▶ WHAT TO WORK ON
Please repeat all of the listing exactly.

━━━ DATASET EXCERPT

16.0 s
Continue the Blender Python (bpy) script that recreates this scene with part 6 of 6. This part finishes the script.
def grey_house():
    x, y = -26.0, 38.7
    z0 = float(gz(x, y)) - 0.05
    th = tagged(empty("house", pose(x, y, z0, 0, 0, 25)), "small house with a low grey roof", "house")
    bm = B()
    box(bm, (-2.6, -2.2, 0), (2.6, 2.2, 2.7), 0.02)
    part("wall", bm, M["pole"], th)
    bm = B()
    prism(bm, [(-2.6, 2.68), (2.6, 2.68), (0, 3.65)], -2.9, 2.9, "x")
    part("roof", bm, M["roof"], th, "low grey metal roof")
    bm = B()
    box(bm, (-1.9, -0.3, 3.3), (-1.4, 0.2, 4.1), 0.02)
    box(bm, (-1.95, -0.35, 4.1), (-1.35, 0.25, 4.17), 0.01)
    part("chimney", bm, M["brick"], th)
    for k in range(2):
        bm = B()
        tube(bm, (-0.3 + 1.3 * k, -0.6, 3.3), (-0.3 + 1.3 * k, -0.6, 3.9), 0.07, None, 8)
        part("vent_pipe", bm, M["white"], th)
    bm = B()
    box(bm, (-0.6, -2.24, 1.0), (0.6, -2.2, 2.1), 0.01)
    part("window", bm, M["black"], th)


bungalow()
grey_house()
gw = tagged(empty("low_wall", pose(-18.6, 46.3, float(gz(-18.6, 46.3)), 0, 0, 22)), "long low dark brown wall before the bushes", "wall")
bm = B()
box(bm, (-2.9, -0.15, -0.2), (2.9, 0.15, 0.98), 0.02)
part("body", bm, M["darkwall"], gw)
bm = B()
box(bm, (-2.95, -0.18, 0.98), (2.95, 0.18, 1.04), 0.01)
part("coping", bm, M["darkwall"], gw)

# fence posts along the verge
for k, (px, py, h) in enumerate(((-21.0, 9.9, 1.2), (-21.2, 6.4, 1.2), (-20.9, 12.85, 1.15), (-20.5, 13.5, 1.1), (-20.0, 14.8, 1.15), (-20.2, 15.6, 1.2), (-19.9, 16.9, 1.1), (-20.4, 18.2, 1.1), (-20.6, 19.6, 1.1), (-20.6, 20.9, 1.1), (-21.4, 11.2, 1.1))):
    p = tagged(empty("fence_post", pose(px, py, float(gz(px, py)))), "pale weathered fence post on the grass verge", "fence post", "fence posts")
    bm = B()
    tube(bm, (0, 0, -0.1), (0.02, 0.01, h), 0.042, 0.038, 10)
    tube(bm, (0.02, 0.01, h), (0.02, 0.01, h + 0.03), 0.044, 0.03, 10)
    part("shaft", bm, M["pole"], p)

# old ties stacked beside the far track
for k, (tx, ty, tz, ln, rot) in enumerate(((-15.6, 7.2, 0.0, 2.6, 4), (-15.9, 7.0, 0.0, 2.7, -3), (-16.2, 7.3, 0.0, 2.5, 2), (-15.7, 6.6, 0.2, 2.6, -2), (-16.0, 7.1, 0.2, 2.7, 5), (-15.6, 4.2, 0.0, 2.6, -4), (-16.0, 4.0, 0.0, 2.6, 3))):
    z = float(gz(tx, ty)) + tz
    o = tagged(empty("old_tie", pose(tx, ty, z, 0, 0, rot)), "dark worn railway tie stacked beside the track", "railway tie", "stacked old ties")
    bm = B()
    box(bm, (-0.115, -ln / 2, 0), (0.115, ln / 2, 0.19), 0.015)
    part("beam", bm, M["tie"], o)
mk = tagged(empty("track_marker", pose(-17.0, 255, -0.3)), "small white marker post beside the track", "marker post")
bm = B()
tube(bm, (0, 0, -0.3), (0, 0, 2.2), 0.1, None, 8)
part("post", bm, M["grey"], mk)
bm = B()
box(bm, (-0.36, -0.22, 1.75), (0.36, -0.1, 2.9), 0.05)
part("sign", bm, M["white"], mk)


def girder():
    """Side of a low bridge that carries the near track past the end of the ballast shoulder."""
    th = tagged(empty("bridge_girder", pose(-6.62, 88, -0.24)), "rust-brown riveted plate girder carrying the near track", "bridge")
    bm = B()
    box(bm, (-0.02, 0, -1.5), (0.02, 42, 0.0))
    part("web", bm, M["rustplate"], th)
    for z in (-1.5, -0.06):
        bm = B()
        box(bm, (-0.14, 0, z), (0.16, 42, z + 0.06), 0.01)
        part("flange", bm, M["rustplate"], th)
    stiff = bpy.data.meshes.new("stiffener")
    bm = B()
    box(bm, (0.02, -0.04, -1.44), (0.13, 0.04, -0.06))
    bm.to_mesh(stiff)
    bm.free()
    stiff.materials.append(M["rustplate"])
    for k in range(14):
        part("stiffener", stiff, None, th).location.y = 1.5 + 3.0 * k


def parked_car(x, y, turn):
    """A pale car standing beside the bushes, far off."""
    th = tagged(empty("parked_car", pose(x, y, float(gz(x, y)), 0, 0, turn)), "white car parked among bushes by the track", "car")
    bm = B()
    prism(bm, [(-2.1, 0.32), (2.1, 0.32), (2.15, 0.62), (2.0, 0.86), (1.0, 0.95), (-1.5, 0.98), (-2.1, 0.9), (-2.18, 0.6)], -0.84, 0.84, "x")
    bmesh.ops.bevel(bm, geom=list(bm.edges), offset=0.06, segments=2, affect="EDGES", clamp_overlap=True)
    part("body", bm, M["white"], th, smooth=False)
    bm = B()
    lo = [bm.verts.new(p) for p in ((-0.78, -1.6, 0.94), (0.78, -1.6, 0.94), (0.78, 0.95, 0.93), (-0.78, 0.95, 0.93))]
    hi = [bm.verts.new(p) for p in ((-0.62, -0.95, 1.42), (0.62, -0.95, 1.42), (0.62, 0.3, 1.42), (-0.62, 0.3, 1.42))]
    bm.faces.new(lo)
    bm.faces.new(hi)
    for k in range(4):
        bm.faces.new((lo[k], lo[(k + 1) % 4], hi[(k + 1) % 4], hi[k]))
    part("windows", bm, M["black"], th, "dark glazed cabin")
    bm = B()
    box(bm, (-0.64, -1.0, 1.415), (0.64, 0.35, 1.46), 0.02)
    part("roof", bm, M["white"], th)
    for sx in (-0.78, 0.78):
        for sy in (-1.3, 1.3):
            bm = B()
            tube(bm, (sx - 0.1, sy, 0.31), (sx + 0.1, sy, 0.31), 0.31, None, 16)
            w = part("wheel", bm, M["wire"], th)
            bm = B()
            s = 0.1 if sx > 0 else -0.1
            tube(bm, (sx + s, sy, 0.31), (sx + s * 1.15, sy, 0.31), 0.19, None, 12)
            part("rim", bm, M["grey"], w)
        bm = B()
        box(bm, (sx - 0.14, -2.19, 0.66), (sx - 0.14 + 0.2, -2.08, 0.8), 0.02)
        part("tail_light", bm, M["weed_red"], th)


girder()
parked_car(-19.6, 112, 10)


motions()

━━━━━━

▶ THE RESPONSE
16.0 s
Continue the Blender Python (bpy) script that recreates this scene with part 6 of 6. This part finishes the script.
def grey_house():
    x, y = -26.0, 38.7
    z0 = float(gz(x, y)) - 0.05
    th = tagged(empty("house", pose(x, y, z0, 0, 0, 25)), "small house with a low grey roof", "house")
    bm = B()
    box(bm, (-2.6, -2.2, 0), (2.6, 2.2, 2.7), 0.02)
    part("wall", bm, M["pole"], th)
    bm = B()
    prism(bm, [(-2.6, 2.68), (2.6, 2.68), (0, 3.65)], -2.9, 2.9, "x")
    part("roof", bm, M["roof"], th, "low grey metal roof")
    bm = B()
    box(bm, (-1.9, -0.3, 3.3), (-1.4, 0.2, 4.1), 0.02)
    box(bm, (-1.95, -0.35, 4.1), (-1.35, 0.25, 4.17), 0.01)
    part("chimney", bm, M["brick"], th)
    for k in range(2):
        bm = B()
        tube(bm, (-0.3 + 1.3 * k, -0.6, 3.3), (-0.3 + 1.3 * k, -0.6, 3.9), 0.07, None, 8)
        part("vent_pipe", bm, M["white"], th)
    bm = B()
    box(bm, (-0.6, -2.24, 1.0), (0.6, -2.2, 2.1), 0.01)
    part("window", bm, M["black"], th)


bungalow()
grey_house()
gw = tagged(empty("low_wall", pose(-18.6, 46.3, float(gz(-18.6, 46.3)), 0, 0, 22)), "long low dark brown wall before the bushes", "wall")
bm = B()
box(bm, (-2.9, -0.15, -0.2), (2.9, 0.15, 0.98), 0.02)
part("body", bm, M["darkwall"], gw)
bm = B()
box(bm, (-2.95, -0.18, 0.98), (2.95, 0.18, 1.04), 0.01)
part("coping", bm, M["darkwall"], gw)

# fence posts along the verge
for k, (px, py, h) in enumerate(((-21.0, 9.9, 1.2), (-21.2, 6.4, 1.2), (-20.9, 12.85, 1.15), (-20.5, 13.5, 1.1), (-20.0, 14.8, 1.15), (-20.2, 15.6, 1.2), (-19.9, 16.9, 1.1), (-20.4, 18.2, 1.1), (-20.6, 19.6, 1.1), (-20.6, 20.9, 1.1), (-21.4, 11.2, 1.1))):
    p = tagged(empty("fence_post", pose(px, py, float(gz(px, py)))), "pale weathered fence post on the grass verge", "fence post", "fence posts")
    bm = B()
    tube(bm, (0, 0, -0.1), (0.02, 0.01, h), 0.042, 0.038, 10)
    tube(bm, (0.02, 0.01, h), (0.02, 0.01, h + 0.03), 0.044, 0.03, 10)
    part("shaft", bm, M["pole"], p)

# old ties stacked beside the far track
for k, (tx, ty, tz, ln, rot) in enumerate(((-15.6, 7.2, 0.0, 2.6, 4), (-15.9, 7.0, 0.0, 2.7, -3), (-16.2, 7.3, 0.0, 2.5, 2), (-15.7, 6.6, 0.2, 2.6, -2), (-16.0, 7.1, 0.2, 2.7, 5), (-15.6, 4.2, 0.0, 2.6, -4), (-16.0, 4.0, 0.0, 2.6, 3))):
    z = float(gz(tx, ty)) + tz
    o = tagged(empty("old_tie", pose(tx, ty, z, 0, 0, rot)), "dark worn railway tie stacked beside the track", "railway tie", "stacked old ties")
    bm = B()
    box(bm, (-0.115, -ln / 2, 0), (0.115, ln / 2, 0.19), 0.015)
    part("beam", bm, M["tie"], o)
mk = tagged(empty("track_marker", pose(-17.0, 255, -0.3)), "small white marker post beside the track", "marker post")
bm = B()
tube(bm, (0, 0, -0.3), (0, 0, 2.2), 0.1, None, 8)
part("post", bm, M["grey"], mk)
bm = B()
box(bm, (-0.36, -0.22, 1.75), (0.36, -0.1, 2.9), 0.05)
part("sign", bm, M["white"], mk)


def girder():
    """Side of a low bridge that carries the near track past the end of the ballast shoulder."""
    th = tagged(empty("bridge_girder", pose(-6.62, 88, -0.24)), "rust-brown riveted plate girder carrying the near track", "bridge")
    bm = B()
    box(bm, (-0.02, 0, -1.5), (0.02, 42, 0.0))
    part("web", bm, M["rustplate"], th)
    for z in (-1.5, -0.06):
        bm = B()
        box(bm, (-0.14, 0, z), (0.16, 42, z + 0.06), 0.01)
        part("flange", bm, M["rustplate"], th)
    stiff = bpy.data.meshes.new("stiffener")
    bm = B()
    box(bm, (0.02, -0.04, -1.44), (0.13, 0.04, -0.06))
    bm.to_mesh(stiff)
    bm.free()
    stiff.materials.append(M["rustplate"])
    for k in range(14):
        part("stiffener", stiff, None, th).location.y = 1.5 + 3.0 * k


def parked_car(x, y, turn):
    """A pale car standing beside the bushes, far off."""
    th = tagged(empty("parked_car", pose(x, y, float(gz(x, y)), 0, 0, turn)), "white car parked among bushes by the track", "car")
    bm = B()
    prism(bm, [(-2.1, 0.32), (2.1, 0.32), (2.15, 0.62), (2.0, 0.86), (1.0, 0.95), (-1.5, 0.98), (-2.1, 0.9), (-2.18, 0.6)], -0.84, 0.84, "x")
    bmesh.ops.bevel(bm, geom=list(bm.edges), offset=0.06, segments=2, affect="EDGES", clamp_overlap=True)
    part("body", bm, M["white"], th, smooth=False)
    bm = B()
    lo = [bm.verts.new(p) for p in ((-0.78, -1.6, 0.94), (0.78, -1.6, 0.94), (0.78, 0.95, 0.93), (-0.78, 0.95, 0.93))]
    hi = [bm.verts.new(p) for p in ((-0.62, -0.95, 1.42), (0.62, -0.95, 1.42), (0.62, 0.3, 1.42), (-0.62, 0.3, 1.42))]
    bm.faces.new(lo)
    bm.faces.new(hi)
    for k in range(4):
        bm.faces.new((lo[k], lo[(k + 1) % 4], hi[(k + 1) % 4], hi[k]))
    part("windows", bm, M["black"], th, "dark glazed cabin")
    bm = B()
    box(bm, (-0.64, -1.0, 1.415), (0.64, 0.35, 1.46), 0.02)
    part("roof", bm, M["white"], th)
    for sx in (-0.78, 0.78):
        for sy in (-1.3, 1.3):
            bm = B()
            tube(bm, (sx - 0.1, sy, 0.31), (sx + 0.1, sy, 0.31), 0.31, None, 16)
            w = part("wheel", bm, M["wire"], th)
            bm = B()
            s = 0.1 if sx > 0 else -0.1
            tube(bm, (sx + s, sy, 0.31), (sx + s * 1.15, sy, 0.31), 0.19, None, 12)
            part("rim", bm, M["grey"], w)
        bm = B()
        box(bm, (sx - 0.14, -2.19, 0.66), (sx - 0.14 + 0.2, -2.08, 0.8), 0.02)
        part("tail_light", bm, M["weed_red"], th)


girder()
parked_car(-19.6, 112, 10)


motions()